Jen Wang

Age: Permanently arrested at age 12

Twitter: @disgrasian

Email: jen@disgrasian.com

What I Do, Job-wise: Blogging at disgrasian.com, a blog I founded in 2007 with my bestie Diana Nguyen, which some people call an "Asian American blog" and conservative pundit Michelle Malkin calls "race hustling" but which I like to call "an on-going conversation between two women"; some freelance writing for magazines you've read on the toilet.

What I Do, Fun-wise: Eating. Particularly anything that once lived in a shell. Oh, and watching movies that feature a lot of Michael Fassbender nudity.

My Motto: "Knives in." I'm really hard on myself. My husband is always trying to remind me that I need to go "knives out" but that doesn't really come naturally to me.

My Anti-Motto: "Tell us how you really feel," spoken with sarcasm. I only want people to say how they really feel. I hate hemming and hawing.

The First Movie Star I Ever Had A Crush On: River Phoenix in Stand By Me.

My “celebs to make out with” list: Connie Britton from Friday Night Lights and American Horror Story. She's the hottest woman alive.

The Most Played Song On My iTunes: Whatever my two year-old son is into at the moment. He was a baby who hated the car and the only thing that would chill him out there was music. So whatever he likes, I play, lest I have a nervous breakdown while driving. Right now it's songs off the Smithsonian Folkways Children's Music collection.

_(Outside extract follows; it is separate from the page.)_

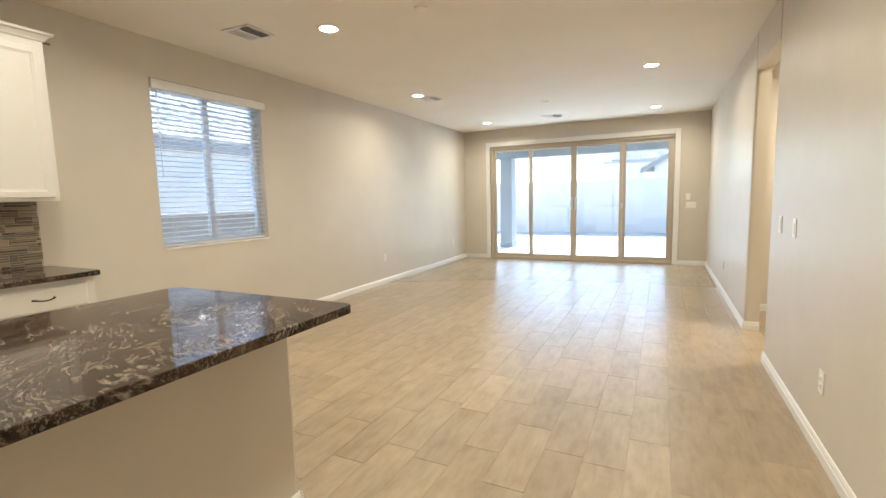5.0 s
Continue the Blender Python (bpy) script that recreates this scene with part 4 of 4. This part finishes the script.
# ---- refrigerator ----
def fridge():
    w = 0.912
    f = thing("refrigerator", "black side-by-side refrigerator in the cabinet recess", "refrigerator", at=(WEST, 4.467, 0))
    part("body", box(0.03, 0.725, 0.004, w - 0.004, 0.03, 1.765, 0.006), M_FRIDGE, f)
    part("kick_grille", box(0.66, 0.735, 0.01, w - 0.01, 0.012, 0.062), M_GASKET, f)
    for y0, y1 in ((0.0, 0.405), (0.411, w)):
        bm = bmesh.new()
        n = 10
        rings = []
        for k in range(n + 1):
            q = k / n
            y = y0 + (y1 - y0) * q
            g = (y - w / 2) / (w / 2)
            x = 0.843 - 0.035 * g * g
            if k in (0, n):
                x -= 0.006
            rings.append([bm.verts.new(p) for p in ((0.735, y, 0.065), (x, y, 0.065), (x, y, 1.775), (0.735, y, 1.775))])
        for a, b in zip(rings, rings[1:]):
            for k in range(4):
                bm.faces.new((a[k], a[(k + 1) % 4], b[(k + 1) % 4], b[k])).smooth = (k == 1)
        bm.faces.new(rings[0][::-1])
        bm.faces.new(rings[-1])
        door = part("door", bm, M_FRIDGE, f, "gloss black bowed door")
        hy = y1 - 0.035 if y0 == 0.0 else y0 + 0.035
        if y0 > 0.0:
            part("badge", lathe(bmesh.new(), [(0.015, 0), (0.014, 0.0015), (0.004, 0.002)], 18, Matrix.Translation((0.820, w - 0.11, 1.70)) @ ALONG_X), M_STEEL, door, "small round steel badge")
        bm = bmesh.new()
        pts = []
        for k in range(13):
            q = k / 12
            pts.append((0.850 + 0.030 * math.sin(math.pi * q) ** 0.5, hy, 0.745 + 0.795 * q))
        tube(bm, pts, [0.012 + 0.004 * abs(2 * k / 12 - 1) for k in range(13)], 10)
        part("handle", bm, M_BLACK, door, "long bowed black handle")
        if y0 == 0.0:
            part("dispenser", box(0.832, 0.842, 0.12, 0.33, 1.02, 1.42, 0.004), M_MATTE, door, "recessed water dispenser")
    part("hinge_cover", box(0.66, 0.76, 0.02, 0.09, 1.765, 1.79, 0.004), M_FRIDGE, f)
    part("hinge_cover", box(0.66, 0.76, w - 0.09, w - 0.02, 1.765, 1.79, 0.004), M_FRIDGE, f)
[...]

Last Book I Read without Skimming Any Parts: The Hunger Games Trilogy. Because, as I said before, I'm 12 years old!

My Most Worn Item of Clothing: Brown Belstaff Barkmaster boots. I don't wear sneakers, but I like to wear comfortable shoes during the day, and I've pretty much worn them every day this fall. 

Beauty Products That I Hoard: Tiny tubes of Aquaphor as lip balm.

I smell Like: I've been told by a number of people that I smell like cucumbers. I don't wear perfume, and I don't use any products that are cucumber-scented, so I'm not sure why. Perhaps in a past life, I was a gourd?

I Have Faked An Orgasm (Yes/No): Yes. No. (One of these answers is faked.)